YOUR GOAL ▸ Copy out the records in full, word for word, without pictures.

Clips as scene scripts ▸
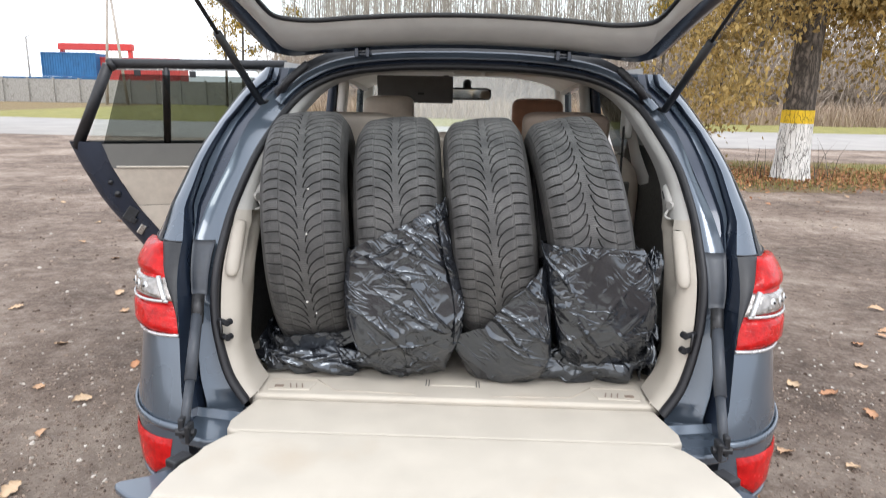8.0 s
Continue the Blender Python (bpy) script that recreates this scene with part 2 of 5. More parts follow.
def ground_mat():
    """Wet brown dirt with grit, passing into dry grass and green verge by the sheet's own zones."""
    m, t, p = nodes_of("dirt_and_grass")
    L, N = t.links.new, t.nodes.new
    co = N("ShaderNodeTexCoord")

    def noise_at(scale, detail=6, rough=0.6):
        n = N("ShaderNodeTexNoise")
        n.inputs["Scale"].default_value, n.inputs["Detail"].default_value, n.inputs["Roughness"].default_value = scale, detail, rough
        L(co.outputs["Object"], n.inputs["Vector"])
        return n.outputs["Fac"]

    def ramp(fac, *stops):
        r = N("ShaderNodeValToRGB")
        e = r.color_ramp.elements
        while len(e) < len(stops):
            e.new(0.5)
        for el, (at, c) in zip(e, stops):
            el.position, el.color = at, (*c, 1)
        L(fac, r.inputs[0])
        return r.outputs[0]

    def mix(fac, a, b):
        x = N("ShaderNodeMix")
        x.data_type = "RGBA"
        L(fac, x.inputs[0]), L(a, x.inputs[6]), L(b, x.inputs[7])
        return x.outputs[2]

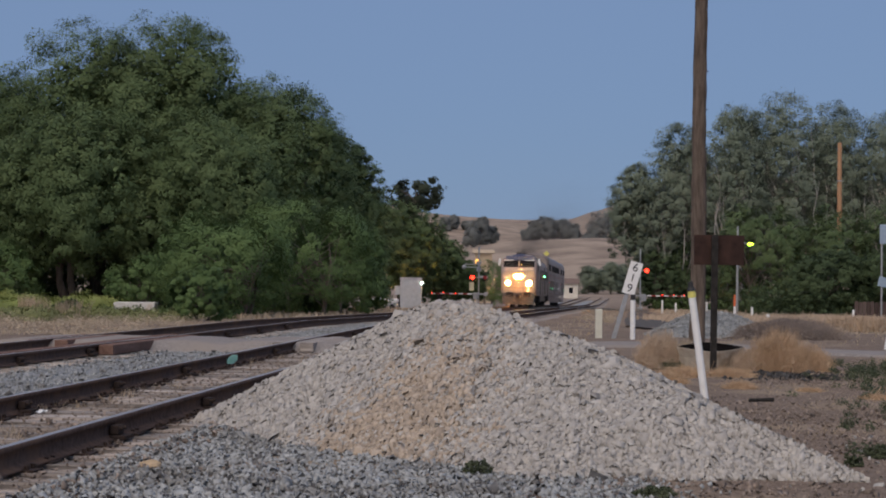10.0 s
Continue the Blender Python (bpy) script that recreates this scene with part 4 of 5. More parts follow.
def crossing_gate(x, y, side, light_z, tall, label):
    """A crossing signal: mast, crossbuck, paired flashers, mechanism and counterweighted arm."""
    t = empty("crossing_gate", leaning(x, y), label, "crossing gate", "gates of the level crossing")
    bm = bmesh.new()
    rod(bm, (0, 0, 0), (0, 0, tall), 0.07, 0.06, 12)
    part("mast", bm, M_GALV, t)
    bm = bmesh.new()
    box(bm, (0, 0, 0.15), (0.5, 0.5, 0.3), None, 0.03)
    part("base", bm, M_GALV, t)
    for a in (45, -45) if side < 0 else ():
        bm = bmesh.new()
        box(bm, (0, -0.1, light_z + 1.0), (1.2, 0.02, 0.2), Matrix.Rotation(radians(62), 4, "Z") @ Matrix.Rotation(radians(a), 4, "Y"))
        part("crossbuck_board", bm, M_GREY, t)
    if side < 0:
        bm = bmesh.new()
        box(bm, (-0.62, -0.06, light_z - 0.75), (0.42, 0.03, 0.78), None, 0.08)
        part("sign_panel", bm, M_CREAM, t, "cream sign panel")
        bm = bmesh.new()
        rod(bm, (-1.25, 0.0, light_z + 0.9), (0, 0.0, light_z + 0.9), 0.04, None, 8)
        rod(bm, (-1.25, 0.0, light_z + 1.15), (0, 0.0, light_z + 1.15), 0.03, None, 8)
        part("side_arm", bm, M_GALV, t)
        bm = bmesh.new()
        bmesh.ops.create_icosphere(bm, subdivisions=2, radius=0.2, matrix=Matrix.Translation((-1.3, -0.05, light_z + 0.9)))
        part("side_lamp", bm, M_GREY, t, "grey round lamp housing", True)
        bm = bmesh.new()
        box(bm, (0.45, 0, light_z + 0.05), (0.7, 0.25, 0.22), None, 0.05)
        part("junction_box", bm, M_GREY, t)
    bm = bmesh.new()
    rod(bm, (-0.62, 0, light_z), (0.62, 0, light_z), 0.035, None, 8)
    part("cross_arm", bm, M_GALV, t)
    for s in (-1, 1):
        bm = bmesh.new()
        rod(bm, (s * 0.55, -0.05, light_z), (s * 0.55, -0.08, light_z), 0.28, None, 20)
        head = part("flasher", bm, M_BLACK, t)
        bm = bmesh.new()
        rod(bm, (s * 0.55, -0.08, light_z), (s * 0.55, -0.13, light_z), 0.19, 0.16, 16)
        part("lens", bm, M_REDGLOW if s == side else M_REDPAINT, head)
        bm = bmesh.new()
        rod(bm, (s * 0.55, -0.08, light_z + 0.02), (s * 0.55, -0.26, light_z + 0.02), 0.225, 0.215, 16, False)
        part("hood", bm, M_BLACK, head)
    bm = bmesh.new()
    box(bm, (side * 0.28, 0, 1.15), (0.42, 0.5, 0.6), None, 0.03)
    part("mechanism", bm, M_GALV, t)
    pivot = new("gate_arm")
    pivot.parent = t
    return t, pivot


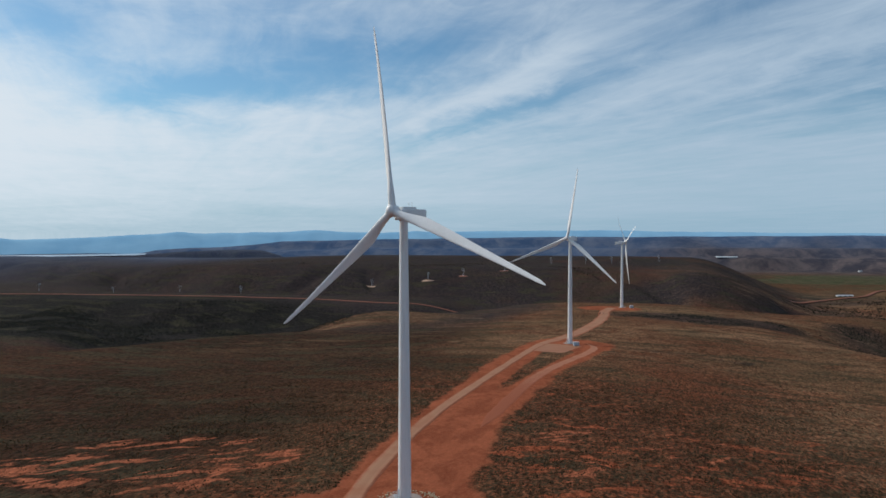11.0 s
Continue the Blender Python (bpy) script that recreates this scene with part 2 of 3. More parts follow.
def track_material(name, worn, edge):
    """Packed gravel with two wheel ruts; the attribute 'across' runs from -1 to 1 over the width."""
    m, n, bsdf = material(name)
    p = place_of(n)
    across = n.math("ABSOLUTE", attr(n, "across"))
    small, mid = n.noise(p, 0.9, 6.0, 0.65), n.noise(p, 0.08, 4.0)
    rut = n.math("MULTIPLY", n.step(across, 0.20, 0.38), n.step(across, 0.74, 0.56))
    ragged = n.math("ADD", across, n.math("MULTIPLY", n.math("SUBTRACT", n.noise(p, 0.25, 6.0, 0.7), 0.5), 1.1))
    c = n.mix(n.step(ragged, 0.45, 1.0), worn, edge)
    c = n.mix(n.math("MULTIPLY", rut, 0.35), c, tuple(v * 1.2 for v in worn))
    c = n.mix(n.math("MULTIPLY", n.step(mid, 0.4, 0.7), 0.4), c, edge)
    c = n.mix(n.step(n.math("ADD", attr(n, "fade"), n.math("SUBTRACT", small, 0.5)), 0.15, 0.85), c, edge)
    n.link(c, bsdf.inputs["Base Color"])
    bsdf.inputs["Roughness"].default_value = 0.95
    bsdf.inputs["Specular IOR Level"].default_value = 0.1
    bump(n, bsdf, small, 0.4, 0.15)
    return m


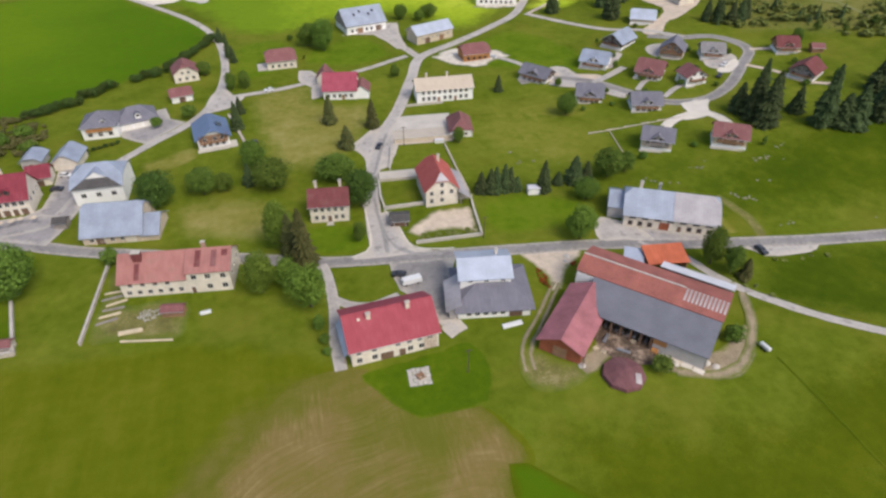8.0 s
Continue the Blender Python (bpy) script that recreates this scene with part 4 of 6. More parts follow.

ANSWER ▸
8.0 s
Continue the Blender Python (bpy) script that recreates this scene with part 2 of 5. More parts follow.
def ground_mat():
    """Wet brown dirt with grit, passing into dry grass and green verge by the sheet's own zones."""
    m, t, p = nodes_of("dirt_and_grass")
    L, N = t.links.new, t.nodes.new
    co = N("ShaderNodeTexCoord")

    def noise_at(scale, detail=6, rough=0.6):
        n = N("ShaderNodeTexNoise")
        n.inputs["Scale"].default_value, n.inputs["Detail"].default_value, n.inputs["Roughness"].default_value = scale, detail, rough
        L(co.outputs["Object"], n.inputs["Vector"])
        return n.outputs["Fac"]

    def ramp(fac, *stops):
        r = N("ShaderNodeValToRGB")
        e = r.color_ramp.elements
        while len(e) < len(stops):
            e.new(0.5)
        for el, (at, c) in zip(e, stops):
            el.position, el.color = at, (*c, 1)
        L(fac, r.inputs[0])
        return r.outputs[0]

    def mix(fac, a, b):
        x = N("ShaderNodeMix")
        x.data_type = "RGBA"
        L(fac, x.inputs[0]), L(a, x.inputs[6]), L(b, x.inputs[7])
        return x.outputs[2]

10.0 s
Continue the Blender Python (bpy) script that recreates this scene with part 4 of 5. More parts follow.
def crossing_gate(x, y, side, light_z, tall, label):
    """A crossing signal: mast, crossbuck, paired flashers, mechanism and counterweighted arm."""
    t = empty("crossing_gate", leaning(x, y), label, "crossing gate", "gates of the level crossing")
    bm = bmesh.new()
    rod(bm, (0, 0, 0), (0, 0, tall), 0.07, 0.06, 12)
    part("mast", bm, M_GALV, t)
    bm = bmesh.new()
    box(bm, (0, 0, 0.15), (0.5, 0.5, 0.3), None, 0.03)
    part("base", bm, M_GALV, t)
    for a in (45, -45) if side < 0 else ():
        bm = bmesh.new()
        box(bm, (0, -0.1, light_z + 1.0), (1.2, 0.02, 0.2), Matrix.Rotation(radians(62), 4, "Z") @ Matrix.Rotation(radians(a), 4, "Y"))
        part("crossbuck_board", bm, M_GREY, t)
    if side < 0:
        bm = bmesh.new()
        box(bm, (-0.62, -0.06, light_z - 0.75), (0.42, 0.03, 0.78), None, 0.08)
        part("sign_panel", bm, M_CREAM, t, "cream sign panel")
        bm = bmesh.new()
        rod(bm, (-1.25, 0.0, light_z + 0.9), (0, 0.0, light_z + 0.9), 0.04, None, 8)
        rod(bm, (-1.25, 0.0, light_z + 1.15), (0, 0.0, light_z + 1.15), 0.03, None, 8)
        part("side_arm", bm, M_GALV, t)
        bm = bmesh.new()
        bmesh.ops.create_icosphere(bm, subdivisions=2, radius=0.2, matrix=Matrix.Translation((-1.3, -0.05, light_z + 0.9)))
        part("side_lamp", bm, M_GREY, t, "grey round lamp housing", True)
        bm = bmesh.new()
        box(bm, (0.45, 0, light_z + 0.05), (0.7, 0.25, 0.22), None, 0.05)
        part("junction_box", bm, M_GREY, t)
    bm = bmesh.new()
    rod(bm, (-0.62, 0, light_z), (0.62, 0, light_z), 0.035, None, 8)
    part("cross_arm", bm, M_GALV, t)
    for s in (-1, 1):
        bm = bmesh.new()
        rod(bm, (s * 0.55, -0.05, light_z), (s * 0.55, -0.08, light_z), 0.28, None, 20)
        head = part("flasher", bm, M_BLACK, t)
        bm = bmesh.new()
        rod(bm, (s * 0.55, -0.08, light_z), (s * 0.55, -0.13, light_z), 0.19, 0.16, 16)
        part("lens", bm, M_REDGLOW if s == side else M_REDPAINT, head)
        bm = bmesh.new()
        rod(bm, (s * 0.55, -0.08, light_z + 0.02), (s * 0.55, -0.26, light_z + 0.02), 0.225, 0.215, 16, False)
        part("hood", bm, M_BLACK, head)
    bm = bmesh.new()
    box(bm, (side * 0.28, 0, 1.15), (0.42, 0.5, 0.6), None, 0.03)
    part("mechanism", bm, M_GALV, t)
    pivot = new("gate_arm")
    pivot.parent = t
    return t, pivot


11.0 s
Continue the Blender Python (bpy) script that recreates this scene with part 2 of 3. More parts follow.
def track_material(name, worn, edge):
    """Packed gravel with two wheel ruts; the attribute 'across' runs from -1 to 1 over the width."""
    m, n, bsdf = material(name)
    p = place_of(n)
    across = n.math("ABSOLUTE", attr(n, "across"))
    small, mid = n.noise(p, 0.9, 6.0, 0.65), n.noise(p, 0.08, 4.0)
    rut = n.math("MULTIPLY", n.step(across, 0.20, 0.38), n.step(across, 0.74, 0.56))
    ragged = n.math("ADD", across, n.math("MULTIPLY", n.math("SUBTRACT", n.noise(p, 0.25, 6.0, 0.7), 0.5), 1.1))
    c = n.mix(n.step(ragged, 0.45, 1.0), worn, edge)
    c = n.mix(n.math("MULTIPLY", rut, 0.35), c, tuple(v * 1.2 for v in worn))
    c = n.mix(n.math("MULTIPLY", n.step(mid, 0.4, 0.7), 0.4), c, edge)
    c = n.mix(n.step(n.math("ADD", attr(n, "fade"), n.math("SUBTRACT", small, 0.5)), 0.15, 0.85), c, edge)
    n.link(c, bsdf.inputs["Base Color"])
    bsdf.inputs["Roughness"].default_value = 0.95
    bsdf.inputs["Specular IOR Level"].default_value = 0.1
    bump(n, bsdf, small, 0.4, 0.15)
    return m


8.0 s
Continue the Blender Python (bpy) script that recreates this scene with part 4 of 6. More parts follow.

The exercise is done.